5. Aux termes de l'article L. 612-2 du code de l'entrée et du séjour des étrangers et du droit d'asile : " Par dérogation à l'article L. 612-1, l'autorité administrative peut refuser d'accorder un délai de départ volontaire dans les cas suivants : 1° Le comportement de l'étranger constitue une menace pour l'ordre public ; (...) / 3° Il existe un risque que l'étranger se soustraie à la décision portant obligation de quitter le territoire français dont il fait l'objet ". Et aux termes de l'article L. 612-3 de ce code : " Le risque mentionné au 3° de l'article L. 612-2 peut être regardé comme établi, sauf circonstance particulière, dans les cas suivants : 1° L'étranger, qui ne peut justifier être entré régulièrement sur le territoire français, n'a pas sollicité la délivrance d'un titre de séjour ; (...) 4° L'étranger a explicitement déclaré son intention de ne pas se conformer à son obligation de quitter le territoire français ; 5° L'étranger s'est soustrait à l'exécution d'une précédente mesure d'éloignement (...) / 8° L'étranger ne présente pas de garanties de représentation suffisantes, notamment parce qu'il ne peut présenter des documents d'identité ou de voyage en cours de validité (...) qu'il ne justifie pas d'une résidence effective et permanente dans un local affecté à son habitation principale (...) ".
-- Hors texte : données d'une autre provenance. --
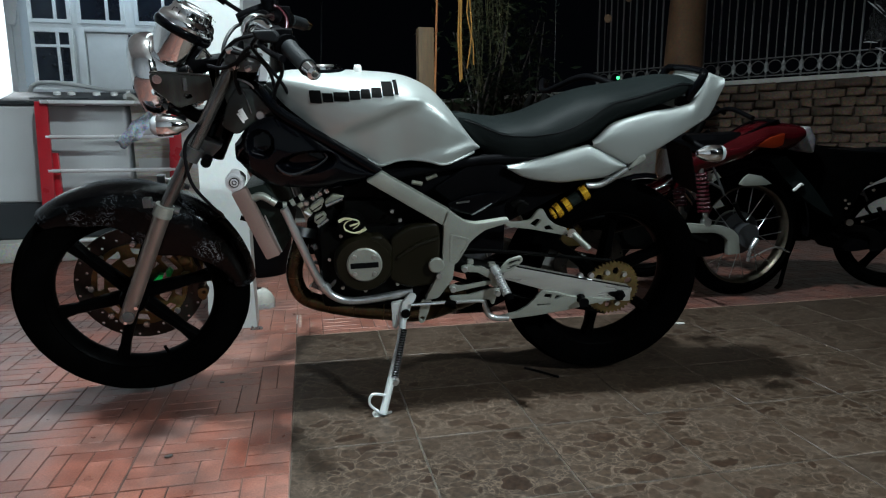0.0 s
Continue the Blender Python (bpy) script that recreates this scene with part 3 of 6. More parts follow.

6. En premier lieu, la décision contestée, qui vise les articles L. 612-2 et L.612-3 du code de l'entrée et du séjour des étrangers et du droit d'asile, indique que le comportement de Mme B... constitue une menace pour l'ordre public, qu'elle ne justifie pas être entrée régulièrement sur le territoire français ni avoir sollicité la délivrance d'un titre de séjour, qu'elle a explicitement déclaré son intention de ne pas se conformer à son obligation de quitter le territoire français, qu'elle s'est soustraite à l'exécution d'une précédente mesure d'éloignement le 21 octobre 2019 et qu'elle ne présente pas de garanties de représentation suffisante, dans la mesure où elle ne peut présenter des documents d'identité ou de voyage en cours de validité et qu'elle ne justifie pas d'une résidence effective et permanente dans un local affecté à son habitation principale. La décision litigieuse comporte ainsi les motifs de droit et de fait qui la fondent. Par suite, le moyen tiré du défaut de motivation doit être écarté.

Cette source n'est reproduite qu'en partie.